* AIM *
Copy out all the records, word for word.

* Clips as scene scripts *
************

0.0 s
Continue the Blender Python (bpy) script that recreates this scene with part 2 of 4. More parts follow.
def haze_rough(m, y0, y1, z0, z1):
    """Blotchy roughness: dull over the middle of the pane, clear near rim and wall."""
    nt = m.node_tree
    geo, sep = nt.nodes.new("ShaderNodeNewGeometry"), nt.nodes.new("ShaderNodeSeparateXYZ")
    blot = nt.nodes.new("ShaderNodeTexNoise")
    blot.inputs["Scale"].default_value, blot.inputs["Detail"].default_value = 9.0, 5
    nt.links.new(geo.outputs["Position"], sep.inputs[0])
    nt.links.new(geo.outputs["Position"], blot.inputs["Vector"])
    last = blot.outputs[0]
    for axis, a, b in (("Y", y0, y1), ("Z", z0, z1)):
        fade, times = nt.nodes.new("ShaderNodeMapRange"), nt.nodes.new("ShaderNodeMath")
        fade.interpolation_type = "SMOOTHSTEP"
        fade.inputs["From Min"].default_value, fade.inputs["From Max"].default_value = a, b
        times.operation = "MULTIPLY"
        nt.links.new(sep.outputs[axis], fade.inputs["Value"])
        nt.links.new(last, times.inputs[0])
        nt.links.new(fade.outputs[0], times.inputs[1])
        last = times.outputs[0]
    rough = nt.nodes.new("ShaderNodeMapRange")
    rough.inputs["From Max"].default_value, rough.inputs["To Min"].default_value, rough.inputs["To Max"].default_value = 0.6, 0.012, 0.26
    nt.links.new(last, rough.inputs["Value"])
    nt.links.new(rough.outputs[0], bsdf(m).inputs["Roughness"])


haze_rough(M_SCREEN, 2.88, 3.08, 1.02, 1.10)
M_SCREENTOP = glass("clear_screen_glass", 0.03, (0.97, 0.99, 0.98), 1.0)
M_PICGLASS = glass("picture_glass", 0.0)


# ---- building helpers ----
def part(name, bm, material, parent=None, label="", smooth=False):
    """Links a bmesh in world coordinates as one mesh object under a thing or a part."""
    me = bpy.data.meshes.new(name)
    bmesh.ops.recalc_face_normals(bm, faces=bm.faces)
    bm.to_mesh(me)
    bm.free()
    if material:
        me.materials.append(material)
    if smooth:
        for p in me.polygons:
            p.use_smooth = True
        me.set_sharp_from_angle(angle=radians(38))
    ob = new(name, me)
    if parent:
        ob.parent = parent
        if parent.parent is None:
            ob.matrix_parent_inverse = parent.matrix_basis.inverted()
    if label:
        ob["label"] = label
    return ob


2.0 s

************

* SOLUTION TO THIS EXERCISE *
0.0 s
Continue the Blender Python (bpy) script that recreates this scene with part 2 of 4. More parts follow.
def haze_rough(m, y0, y1, z0, z1):
    """Blotchy roughness: dull over the middle of the pane, clear near rim and wall."""
    nt = m.node_tree
    geo, sep = nt.nodes.new("ShaderNodeNewGeometry"), nt.nodes.new("ShaderNodeSeparateXYZ")
    blot = nt.nodes.new("ShaderNodeTexNoise")
    blot.inputs["Scale"].default_value, blot.inputs["Detail"].default_value = 9.0, 5
    nt.links.new(geo.outputs["Position"], sep.inputs[0])
    nt.links.new(geo.outputs["Position"], blot.inputs["Vector"])
    last = blot.outputs[0]
    for axis, a, b in (("Y", y0, y1), ("Z", z0, z1)):
        fade, times = nt.nodes.new("ShaderNodeMapRange"), nt.nodes.new("ShaderNodeMath")
        fade.interpolation_type = "SMOOTHSTEP"
        fade.inputs["From Min"].default_value, fade.inputs["From Max"].default_value = a, b
        times.operation = "MULTIPLY"
        nt.links.new(sep.outputs[axis], fade.inputs["Value"])
        nt.links.new(last, times.inputs[0])
        nt.links.new(fade.outputs[0], times.inputs[1])
        last = times.outputs[0]
    rough = nt.nodes.new("ShaderNodeMapRange")
    rough.inputs["From Max"].default_value, rough.inputs["To Min"].default_value, rough.inputs["To Max"].default_value = 0.6, 0.012, 0.26
    nt.links.new(last, rough.inputs["Value"])
    nt.links.new(rough.outputs[0], bsdf(m).inputs["Roughness"])


haze_rough(M_SCREEN, 2.88, 3.08, 1.02, 1.10)
M_SCREENTOP = glass("clear_screen_glass", 0.03, (0.97, 0.99, 0.98), 1.0)
M_PICGLASS = glass("picture_glass", 0.0)


# ---- building helpers ----
def part(name, bm, material, parent=None, label="", smooth=False):
    """Links a bmesh in world coordinates as one mesh object under a thing or a part."""
    me = bpy.data.meshes.new(name)
    bmesh.ops.recalc_face_normals(bm, faces=bm.faces)
    bm.to_mesh(me)
    bm.free()
    if material:
        me.materials.append(material)
    if smooth:
        for p in me.polygons:
            p.use_smooth = True
        me.set_sharp_from_angle(angle=radians(38))
    ob = new(name, me)
    if parent:
        ob.parent = parent
        if parent.parent is None:
            ob.matrix_parent_inverse = parent.matrix_basis.inverted()
    if label:
        ob["label"] = label
    return ob


2.0 s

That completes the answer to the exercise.